Written task | What lines of the data include the string "Vector"? Copy them all.

Animation scripts
====

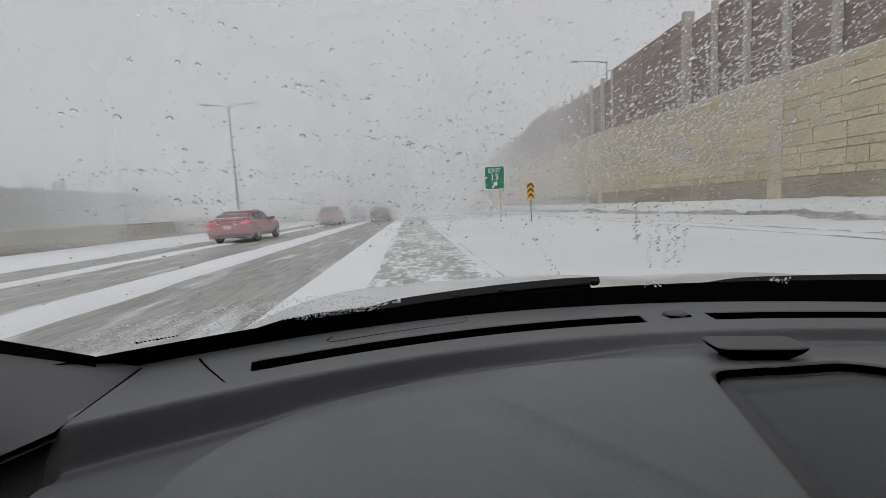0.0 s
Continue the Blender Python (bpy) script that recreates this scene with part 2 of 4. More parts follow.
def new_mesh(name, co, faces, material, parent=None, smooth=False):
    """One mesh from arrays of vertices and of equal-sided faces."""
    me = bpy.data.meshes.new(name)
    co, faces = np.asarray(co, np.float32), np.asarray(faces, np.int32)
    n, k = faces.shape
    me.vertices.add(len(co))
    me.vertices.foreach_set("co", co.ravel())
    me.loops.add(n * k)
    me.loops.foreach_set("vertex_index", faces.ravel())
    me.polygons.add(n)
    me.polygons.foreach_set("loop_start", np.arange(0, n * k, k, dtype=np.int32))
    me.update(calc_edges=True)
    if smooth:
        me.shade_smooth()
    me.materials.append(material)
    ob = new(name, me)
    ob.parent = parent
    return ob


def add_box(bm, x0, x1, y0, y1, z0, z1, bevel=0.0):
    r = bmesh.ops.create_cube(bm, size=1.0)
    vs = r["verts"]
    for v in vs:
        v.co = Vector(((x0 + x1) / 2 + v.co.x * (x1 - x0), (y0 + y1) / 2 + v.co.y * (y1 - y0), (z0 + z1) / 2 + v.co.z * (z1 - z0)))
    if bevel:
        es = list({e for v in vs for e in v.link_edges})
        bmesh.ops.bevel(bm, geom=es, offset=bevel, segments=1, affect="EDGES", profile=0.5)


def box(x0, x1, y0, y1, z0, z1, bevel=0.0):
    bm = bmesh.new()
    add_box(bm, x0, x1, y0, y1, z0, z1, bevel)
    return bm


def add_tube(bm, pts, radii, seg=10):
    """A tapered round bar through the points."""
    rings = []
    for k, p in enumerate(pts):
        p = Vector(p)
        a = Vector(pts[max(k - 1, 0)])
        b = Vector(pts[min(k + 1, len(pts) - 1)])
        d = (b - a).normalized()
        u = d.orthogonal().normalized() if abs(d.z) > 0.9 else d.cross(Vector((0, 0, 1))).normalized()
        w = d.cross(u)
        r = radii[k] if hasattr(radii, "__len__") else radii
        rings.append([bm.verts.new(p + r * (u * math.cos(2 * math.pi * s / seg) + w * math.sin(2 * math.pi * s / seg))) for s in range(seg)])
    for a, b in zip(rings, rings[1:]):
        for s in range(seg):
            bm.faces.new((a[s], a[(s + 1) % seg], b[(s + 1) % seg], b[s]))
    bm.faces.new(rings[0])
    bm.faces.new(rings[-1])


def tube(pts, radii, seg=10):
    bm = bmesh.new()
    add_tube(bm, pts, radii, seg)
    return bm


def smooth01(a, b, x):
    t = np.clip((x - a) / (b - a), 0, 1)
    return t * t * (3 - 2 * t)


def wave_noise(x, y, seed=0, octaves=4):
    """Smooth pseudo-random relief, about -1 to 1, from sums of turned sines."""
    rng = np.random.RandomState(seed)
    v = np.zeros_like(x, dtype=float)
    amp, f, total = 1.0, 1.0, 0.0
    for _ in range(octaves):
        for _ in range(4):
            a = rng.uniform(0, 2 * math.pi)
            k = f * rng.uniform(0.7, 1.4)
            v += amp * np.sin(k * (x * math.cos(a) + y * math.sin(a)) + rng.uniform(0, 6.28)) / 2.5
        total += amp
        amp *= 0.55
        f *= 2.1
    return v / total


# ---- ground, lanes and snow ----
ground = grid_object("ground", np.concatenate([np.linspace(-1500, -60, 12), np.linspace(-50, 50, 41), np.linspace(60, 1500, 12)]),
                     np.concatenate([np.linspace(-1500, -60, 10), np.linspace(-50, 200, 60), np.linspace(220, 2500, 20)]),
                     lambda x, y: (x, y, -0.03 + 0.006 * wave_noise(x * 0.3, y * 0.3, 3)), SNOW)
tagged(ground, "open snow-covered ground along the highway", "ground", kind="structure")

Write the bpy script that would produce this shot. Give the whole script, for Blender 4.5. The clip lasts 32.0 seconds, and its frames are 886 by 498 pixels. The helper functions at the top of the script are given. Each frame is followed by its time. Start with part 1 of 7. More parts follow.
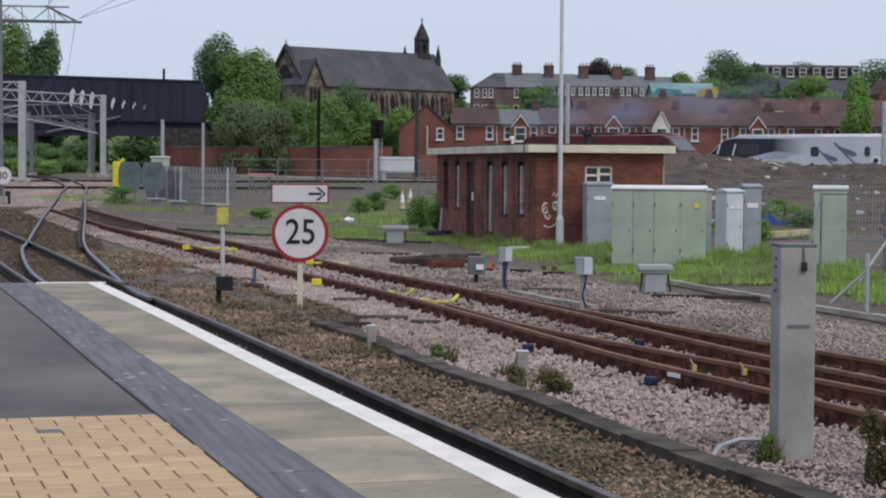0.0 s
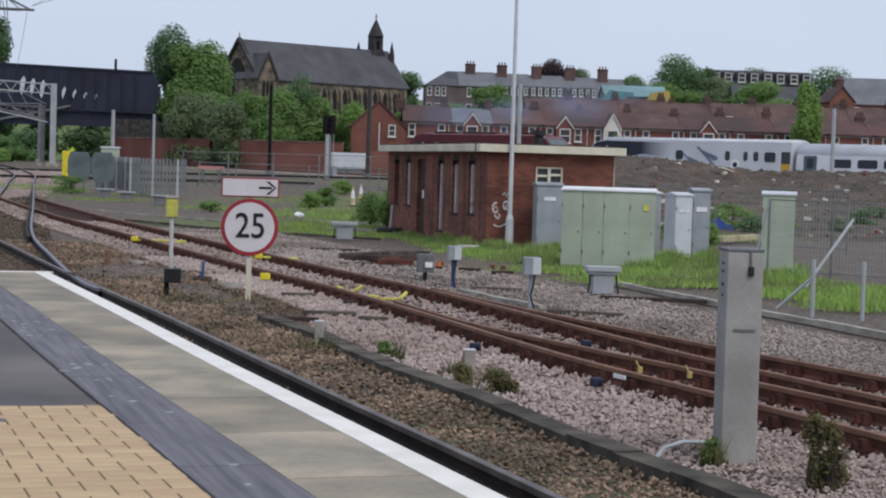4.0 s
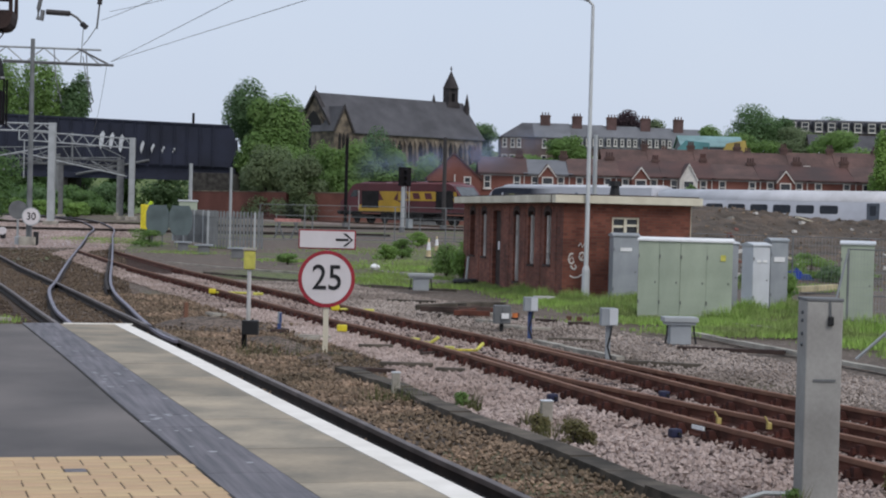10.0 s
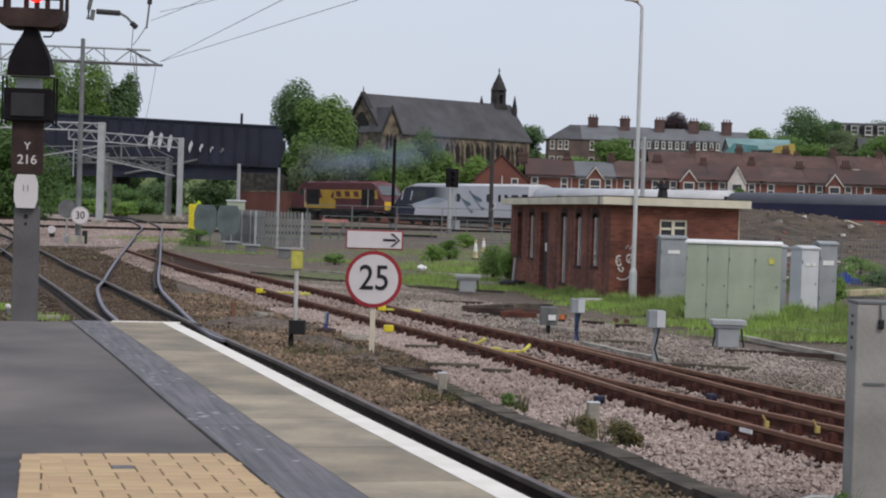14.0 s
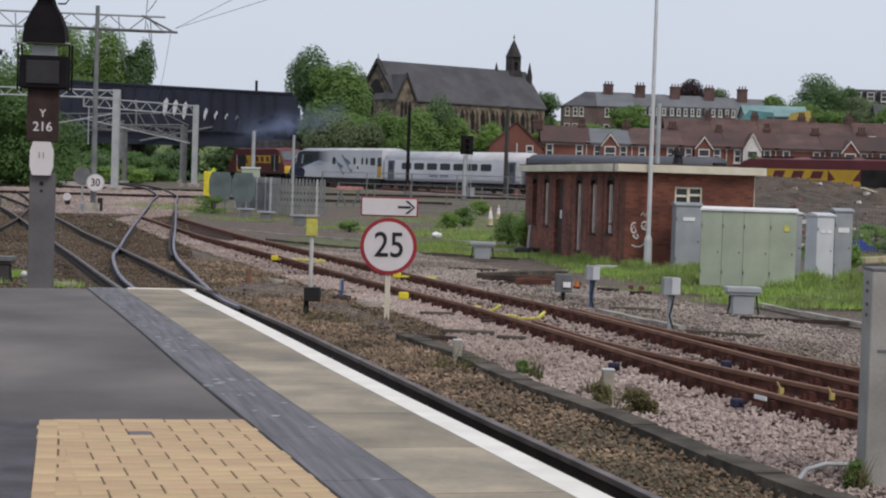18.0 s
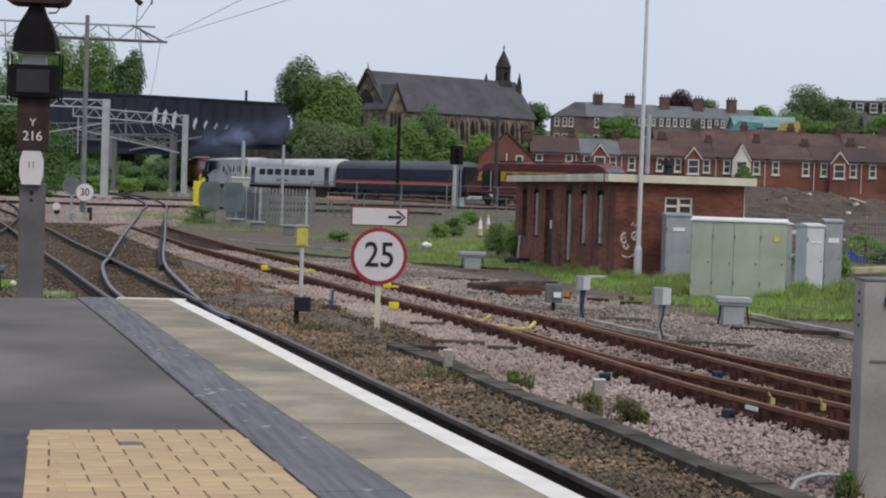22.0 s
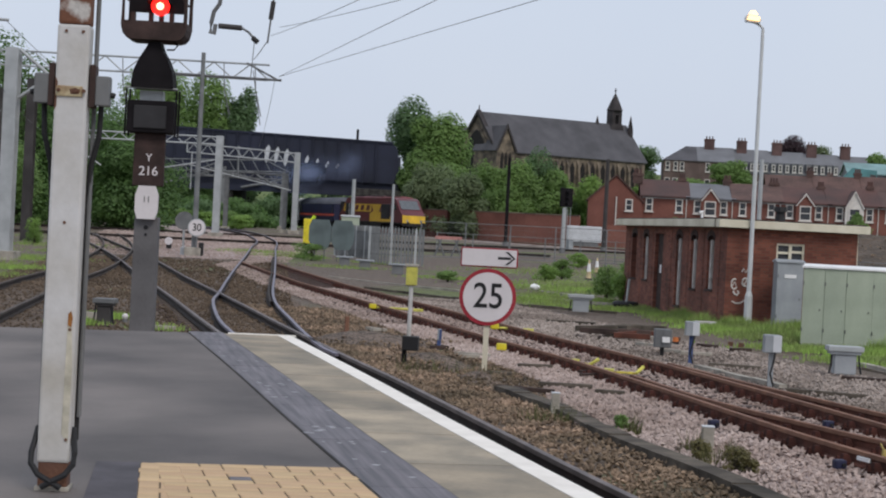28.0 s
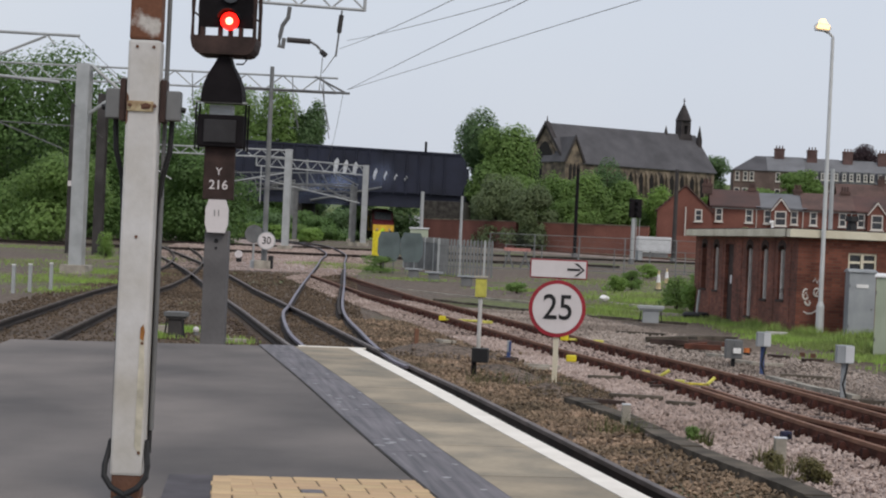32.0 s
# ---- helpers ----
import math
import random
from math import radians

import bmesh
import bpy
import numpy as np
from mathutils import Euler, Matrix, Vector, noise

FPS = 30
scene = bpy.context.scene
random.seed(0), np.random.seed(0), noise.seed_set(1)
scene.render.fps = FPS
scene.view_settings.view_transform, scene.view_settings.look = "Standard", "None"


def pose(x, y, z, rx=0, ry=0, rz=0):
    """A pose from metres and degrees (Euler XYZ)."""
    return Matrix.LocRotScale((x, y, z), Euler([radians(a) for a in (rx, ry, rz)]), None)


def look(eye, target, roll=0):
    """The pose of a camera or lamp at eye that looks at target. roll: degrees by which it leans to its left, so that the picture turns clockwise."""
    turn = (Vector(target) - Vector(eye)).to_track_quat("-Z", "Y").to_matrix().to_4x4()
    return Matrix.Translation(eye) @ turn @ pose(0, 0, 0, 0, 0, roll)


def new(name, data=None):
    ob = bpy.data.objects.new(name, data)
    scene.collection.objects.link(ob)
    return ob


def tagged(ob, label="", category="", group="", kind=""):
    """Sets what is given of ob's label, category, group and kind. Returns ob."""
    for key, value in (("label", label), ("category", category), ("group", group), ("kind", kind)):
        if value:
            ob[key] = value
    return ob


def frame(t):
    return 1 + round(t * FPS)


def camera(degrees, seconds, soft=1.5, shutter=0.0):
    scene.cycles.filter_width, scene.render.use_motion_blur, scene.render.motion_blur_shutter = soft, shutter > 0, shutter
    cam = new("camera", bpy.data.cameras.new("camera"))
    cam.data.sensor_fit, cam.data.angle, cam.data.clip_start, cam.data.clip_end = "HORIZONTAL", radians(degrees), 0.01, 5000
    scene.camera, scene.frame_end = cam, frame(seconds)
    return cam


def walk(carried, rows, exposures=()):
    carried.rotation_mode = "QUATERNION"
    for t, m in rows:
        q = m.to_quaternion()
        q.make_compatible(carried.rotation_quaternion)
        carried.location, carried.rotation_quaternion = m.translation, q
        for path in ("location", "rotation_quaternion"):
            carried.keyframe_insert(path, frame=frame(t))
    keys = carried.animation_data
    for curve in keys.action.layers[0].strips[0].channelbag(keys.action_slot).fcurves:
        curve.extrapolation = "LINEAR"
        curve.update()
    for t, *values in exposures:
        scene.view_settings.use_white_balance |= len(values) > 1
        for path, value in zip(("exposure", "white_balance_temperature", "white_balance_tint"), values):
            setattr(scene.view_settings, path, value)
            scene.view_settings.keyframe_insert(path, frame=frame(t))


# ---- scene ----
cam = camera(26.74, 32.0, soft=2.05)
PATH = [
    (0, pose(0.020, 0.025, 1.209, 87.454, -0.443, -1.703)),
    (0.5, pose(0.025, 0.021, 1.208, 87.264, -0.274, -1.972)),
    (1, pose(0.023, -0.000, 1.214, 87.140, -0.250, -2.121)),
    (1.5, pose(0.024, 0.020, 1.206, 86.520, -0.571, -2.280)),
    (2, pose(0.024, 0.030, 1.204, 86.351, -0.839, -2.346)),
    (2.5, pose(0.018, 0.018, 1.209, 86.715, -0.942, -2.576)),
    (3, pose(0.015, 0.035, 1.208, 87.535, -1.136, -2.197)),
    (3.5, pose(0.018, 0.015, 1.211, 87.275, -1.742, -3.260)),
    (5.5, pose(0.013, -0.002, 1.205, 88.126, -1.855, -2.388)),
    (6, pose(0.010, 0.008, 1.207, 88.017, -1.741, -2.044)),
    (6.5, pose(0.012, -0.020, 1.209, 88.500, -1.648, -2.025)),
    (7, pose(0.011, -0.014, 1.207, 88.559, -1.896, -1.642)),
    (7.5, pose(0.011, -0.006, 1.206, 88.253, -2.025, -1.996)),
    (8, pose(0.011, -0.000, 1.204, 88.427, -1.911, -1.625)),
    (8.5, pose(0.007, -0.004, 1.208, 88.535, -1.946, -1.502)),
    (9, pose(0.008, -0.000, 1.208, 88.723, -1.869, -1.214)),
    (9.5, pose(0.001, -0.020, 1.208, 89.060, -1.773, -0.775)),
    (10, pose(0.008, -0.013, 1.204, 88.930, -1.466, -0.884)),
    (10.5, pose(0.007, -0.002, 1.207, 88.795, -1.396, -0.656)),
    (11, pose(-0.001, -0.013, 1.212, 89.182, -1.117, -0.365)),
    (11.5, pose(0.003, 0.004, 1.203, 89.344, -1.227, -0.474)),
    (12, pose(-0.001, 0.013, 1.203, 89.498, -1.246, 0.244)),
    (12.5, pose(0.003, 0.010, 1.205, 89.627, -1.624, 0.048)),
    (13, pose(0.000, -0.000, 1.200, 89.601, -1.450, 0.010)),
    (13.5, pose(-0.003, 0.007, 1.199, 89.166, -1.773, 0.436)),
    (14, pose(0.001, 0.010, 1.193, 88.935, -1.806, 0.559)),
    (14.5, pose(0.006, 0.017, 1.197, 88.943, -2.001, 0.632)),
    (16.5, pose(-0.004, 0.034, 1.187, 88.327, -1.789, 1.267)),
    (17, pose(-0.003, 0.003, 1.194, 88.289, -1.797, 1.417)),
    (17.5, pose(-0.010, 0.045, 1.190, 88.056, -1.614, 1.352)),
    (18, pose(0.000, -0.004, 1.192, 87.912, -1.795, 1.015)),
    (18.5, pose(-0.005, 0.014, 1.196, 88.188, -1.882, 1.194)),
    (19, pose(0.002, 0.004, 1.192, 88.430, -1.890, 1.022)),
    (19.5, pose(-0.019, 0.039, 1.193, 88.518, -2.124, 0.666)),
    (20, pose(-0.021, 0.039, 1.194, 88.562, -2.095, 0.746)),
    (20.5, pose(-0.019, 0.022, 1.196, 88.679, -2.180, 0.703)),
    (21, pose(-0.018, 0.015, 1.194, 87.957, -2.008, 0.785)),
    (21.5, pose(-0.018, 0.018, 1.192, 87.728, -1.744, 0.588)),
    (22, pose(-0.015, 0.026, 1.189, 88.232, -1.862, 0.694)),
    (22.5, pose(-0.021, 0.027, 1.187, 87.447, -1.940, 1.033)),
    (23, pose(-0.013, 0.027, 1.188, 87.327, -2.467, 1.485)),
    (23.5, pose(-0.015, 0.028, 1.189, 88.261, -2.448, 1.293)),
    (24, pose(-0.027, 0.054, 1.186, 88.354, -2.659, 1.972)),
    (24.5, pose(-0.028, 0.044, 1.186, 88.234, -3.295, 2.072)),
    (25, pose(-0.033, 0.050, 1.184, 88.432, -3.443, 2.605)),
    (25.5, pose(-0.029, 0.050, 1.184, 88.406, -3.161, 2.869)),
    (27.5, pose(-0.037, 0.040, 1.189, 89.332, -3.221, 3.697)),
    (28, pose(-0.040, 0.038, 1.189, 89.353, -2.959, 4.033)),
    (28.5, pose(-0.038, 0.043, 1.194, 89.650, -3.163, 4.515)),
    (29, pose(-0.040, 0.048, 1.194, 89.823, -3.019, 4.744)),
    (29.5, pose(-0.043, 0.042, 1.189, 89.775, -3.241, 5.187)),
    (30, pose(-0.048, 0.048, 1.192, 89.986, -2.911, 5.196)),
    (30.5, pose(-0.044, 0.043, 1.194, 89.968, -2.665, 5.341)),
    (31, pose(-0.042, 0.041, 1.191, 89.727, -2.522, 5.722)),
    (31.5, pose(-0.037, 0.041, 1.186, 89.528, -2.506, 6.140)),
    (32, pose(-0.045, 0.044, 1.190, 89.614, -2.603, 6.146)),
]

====

Response |
        v.co = Vector(((x0 + x1) / 2 + v.co.x * (x1 - x0), (y0 + y1) / 2 + v.co.y * (y1 - y0), (z0 + z1) / 2 + v.co.z * (z1 - z0)))
        p = Vector(p)
        a = Vector(pts[max(k - 1, 0)])
        b = Vector(pts[min(k + 1, len(pts) - 1)])
        u = d.orthogonal().normalized() if abs(d.z) > 0.9 else d.cross(Vector((0, 0, 1))).normalized()
from mathutils import Euler, Matrix, Vector, noise
    turn = (Vector(target) - Vector(eye)).to_track_quat("-Z", "Y").to_matrix().to_4x4()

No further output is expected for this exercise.